Democrats, crying foul, have asked for an investigation. Max has responded that the Social Security official, Andrew G. Biggs, is one of his closest friends and that the changes he made were largely grammatical and technical.
"The real scandal here is that after 15 years of using Microsoft Word, I don't know how to turn off 'track changes,' " Max said.
Max is executive director of two business-oriented groups working to build support for Bush's proposed overhaul of Social Security. One, the Alliance for Worker Retirement Security, is housed at the National Assn. of Manufacturers. The other, the Coalition for the Modernization and Protection of America's Social Security, is affiliated with the Business Roundtable. Both groups describe themselves as nonpartisan.
A White House spokesman said the administration welcomed Max's quest for accuracy and saw no problem with an official providing a review of the testimony.
But Democrats and their allies in organized labor said they were outraged to see White House fingerprints on congressional testimony presented by an ostensibly independent group.
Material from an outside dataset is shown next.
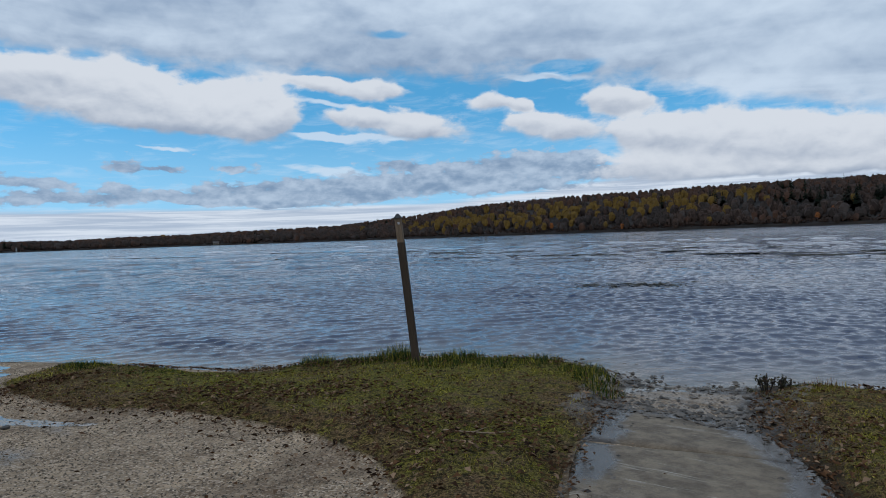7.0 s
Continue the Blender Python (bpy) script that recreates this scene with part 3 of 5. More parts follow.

Sen. Byron L. Dorgan of North Dakota, chairman of the Democratic Policy Committee, wrote the Social Security commissioner on Wednesday, asking for an investigation. He said the activities violated statutes requiring the Social Security Administration to be "nonpolitical and nonpartisan."
William Patterson, an AFL-CIO official who has opposed the president's plan and the businesses that back it, said that the editing "confirms the corruption" of the campaign to create private investment accounts into which workers could contribute a portion of their Social Security tax.
The editing changes were revealed because Max used his word-processing program's "track changes" function, which shows additions, deletions and comments made to a document and identifies the author of the change.
These markings were inadvertently left in the electronic version of the testimony sent to Capitol Hill and were plainly visible to the Democratic staff and to the reporters to whom they later distributed it.
Max said he asked several friends, including Biggs, to review his statement to the Democratic panel because he wanted to ensure that his testimony was accurate. He said that although the computer glitch was embarrassing, he found nothing wrong with showing drafts of his proposed remarks to close friends for their review. He said that he and Biggs became friends while working at a libertarian think tank, the Cato Institute, and that he had been at Biggs' wedding.
Max said he had consulted lawyers who had told him there was no problem because the testimony went to a party panel, not an official congressional committee, and because the advice came from a close friend. The lawyers also told him that the White House can freely comment on a document "so long as it is not part of an administrative proceeding," he said.
Dorgan took the matter more seriously, although he acknowledged that he was not shocked by the evidence of White House involvement.
"We have long suspected what's happening here," Dorgan said. "These groups advertise across the country, presenting themselves as independent and representative of many voices. This shows that there is one ventriloquist for these groups, and he has an office at the White House."
Dorgan said he had asked Social Security Commissioner Jo Anne B. Barnhart to investigate the matter and to report whether any statutes were breached.
Social Security spokesman Mark Lassiter confirmed that Barnhart had received Dorgan's letter requesting an investigation and said she would respond soon.
At the White House, spokesman Trent Duffy applauded the effort "to get the facts right" and said he saw no problem with Biggs' actions.
"This president has presided over one of the most ethical administrations in history and has made clear he does not believe that career employees should be doing political work," he said. "These edits had to do with the problem facing Social Security and ways to address it and that is exactly what we want government employees to do.
"What is really going on [in the edits distributed by Democrats] is another distraction from putting out a real plan to save Social Security," he said.
Most of Biggs' editing is grammatical or technical. At one point, however, he suggests that Max "not use the charts the White House put together" as part of his presentation.